In the 2011 case FCCD Ltd. v. State St. Bank & Trust Co., in the Southern District of New York, at issue was whether a triggering event had occurred which shifted control from the subordinate to the senior interest holder. The underlying agreement provided that the servicing rights would be transferred to the senior interest holder if the subordinate interest holder's prospect of recovery was so diminished it no longer had a sufficient economic stake in the loan.
The court reviewed the agreement to determine the parties' intent regarding the ARA allocation and found the contract to be unambiguous, resulting in the entire amount of the ARA being assigned to the subordinate interest. As a result, control shifted to the plaintiff.
Similarly, in the 2019 case, In re Trusts Established Under the Pooling & Servicing Agreements, the Southern District of New York court analyzed the text of the Pooling and Servicing Agreement (PSA) and how the voting rights were calculated. The PSA required that certificateholders holding 25% of the voting rights supported bringing an action. Whether a party reached that threshold to bring a cross-claim depended, in part, on the calculation of the ARA.

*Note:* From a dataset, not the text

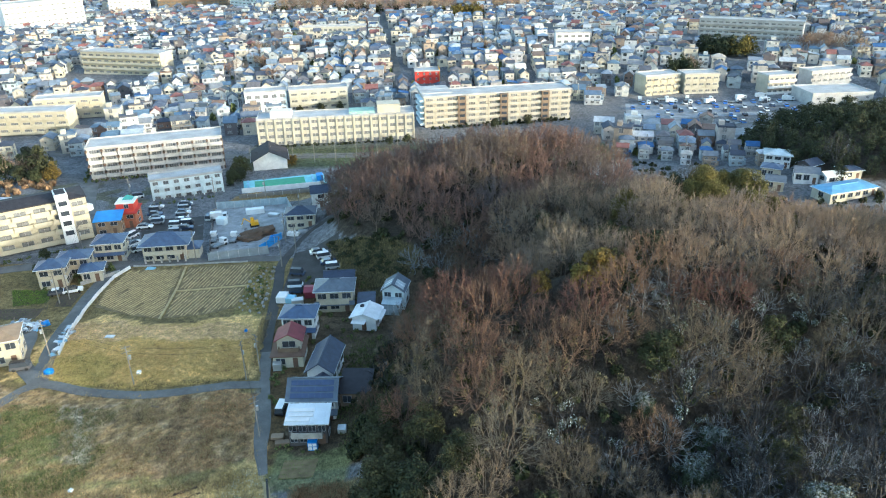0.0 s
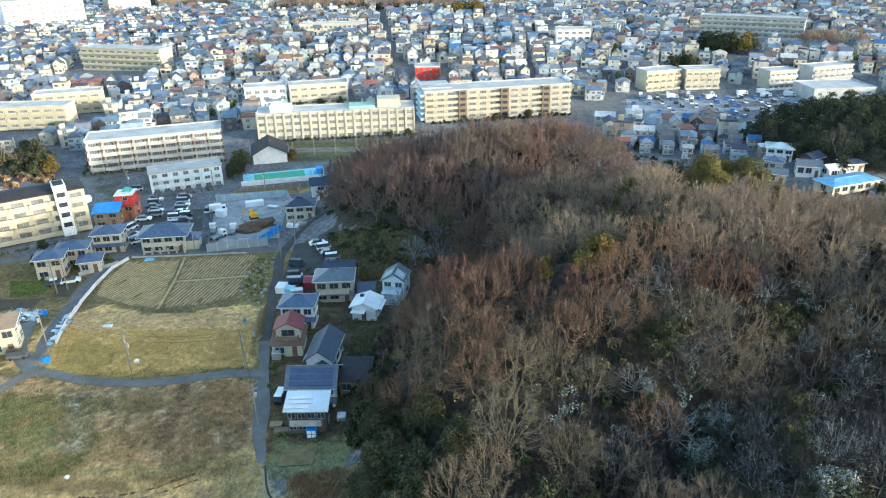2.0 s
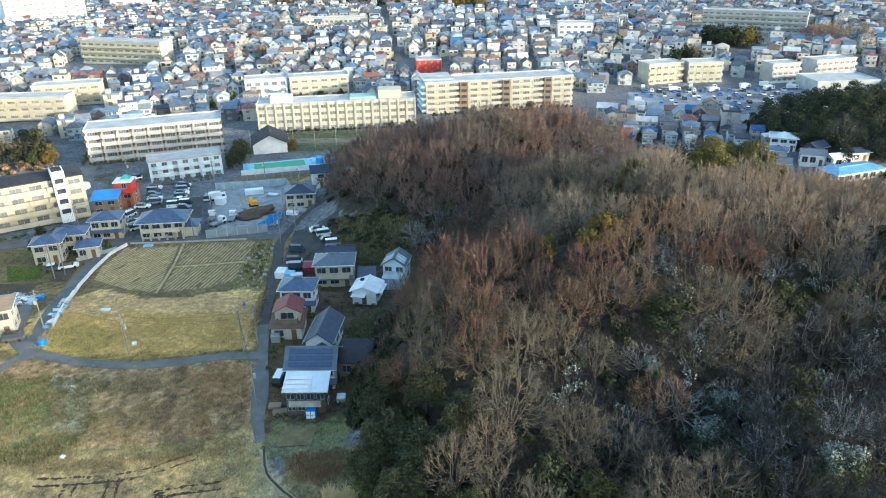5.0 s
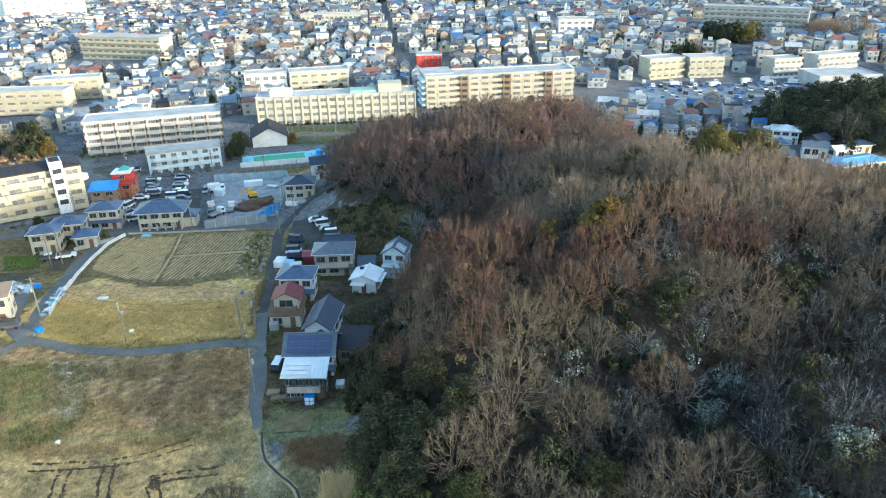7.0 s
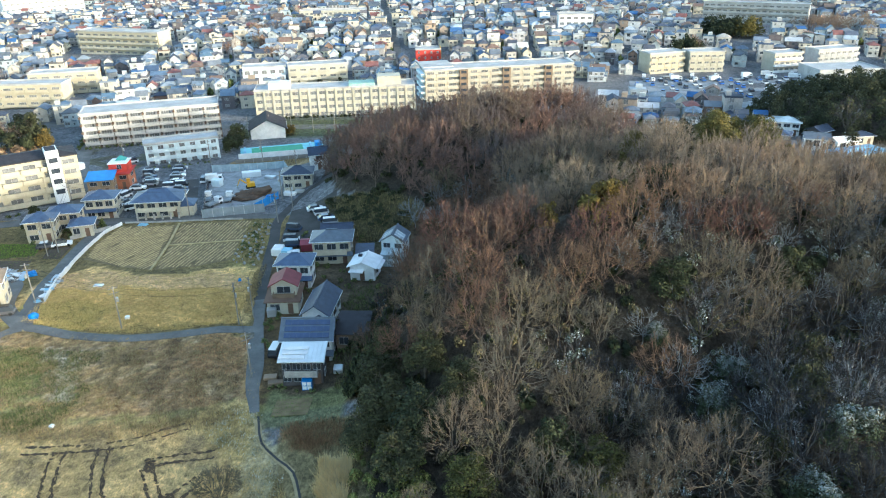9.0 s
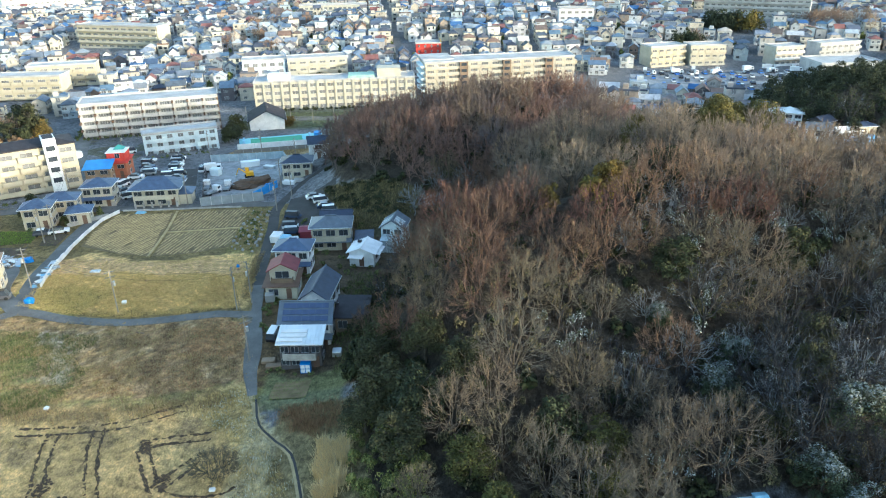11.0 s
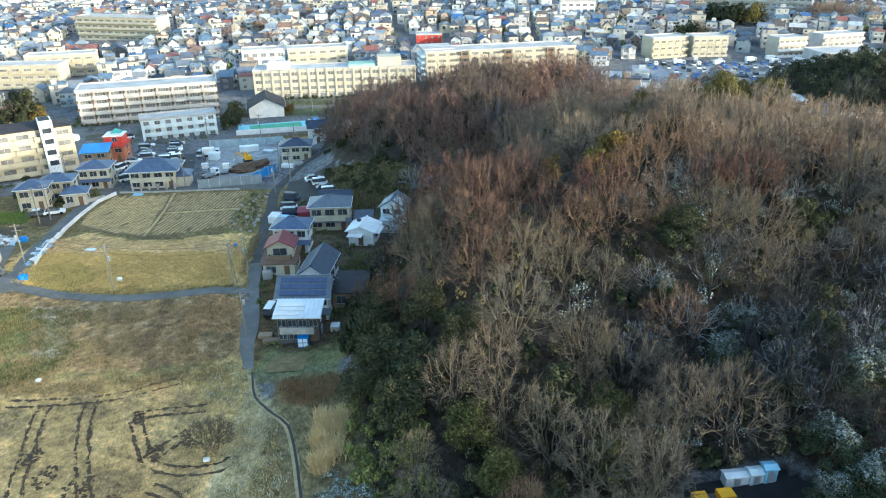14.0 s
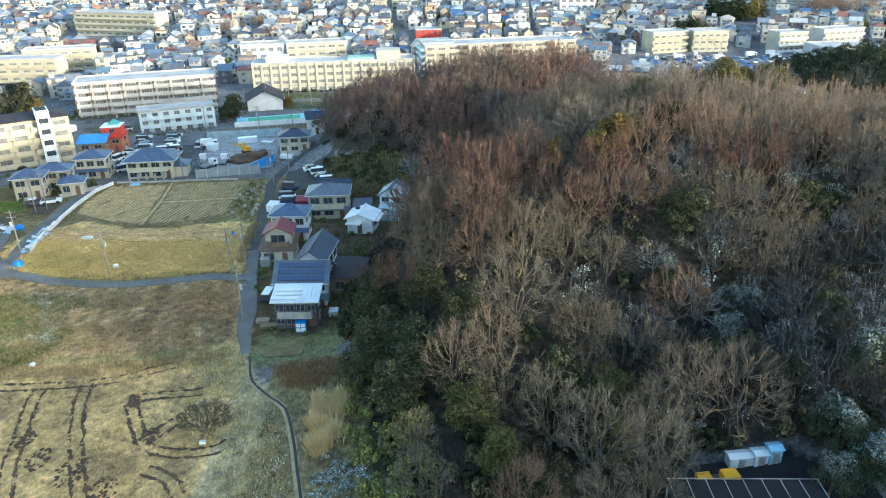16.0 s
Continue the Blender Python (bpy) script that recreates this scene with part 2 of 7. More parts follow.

Attainment of the voting rights threshold was based on a fraction where the numerator was the balance of the relevant class of certificates and the denominator was the overall balance of all certificates. The question raised was whether both numerator and denominator balances should be adjusted by the ARA. The court concluded that the unambiguous language of the contract intended that only the numerator should be adjusted by the ARA.
Based on the ARA balance reduction so calculated, one of the certificateholders did not have the required 25% voting rights to bring a cross-claim.
In contrast, in the 2014 case, LNR Partners, LLC v. C-III Asset Mgmt., the Court of Chancery in Delaware denied the motion for summary judgment because the PSA there was ambiguous as to how the ARA would impact voting rights.
The dispute was between servicers regarding who had the proper authority to be the special servicer. Under the PSA, the controlling class with a certain percentage of voting rights could replace or designate the special servicer.
Plaintiff LNR Partners' affiliate obtained ownership in the controlling class and attempted to replace C-III as the special servicer with the plaintiff. In response, C-III argued even if the affiliate had a majority interest in the controlling class, it did not meet the requisite voting rights percentage after taking into account the ARA calculation.
If C-III was correct, the affiliate would not be able to vote to designate a new servicer and replace it. The court found the contractual interpretations from both parties on the ARA and voting rights to be plausible. Therefore, the contract was ambiguous and could not be determined on a motion for summary judgment.
Conclusion
Regulation and litigation will likely shape the landscape for commercial real estate in the coming years. Whether it's a greener more modernized future with more housing in city centers depends on the resilience of the market, the commitment of local officials to foster change through regulation and the efficacy and availability of creative financing.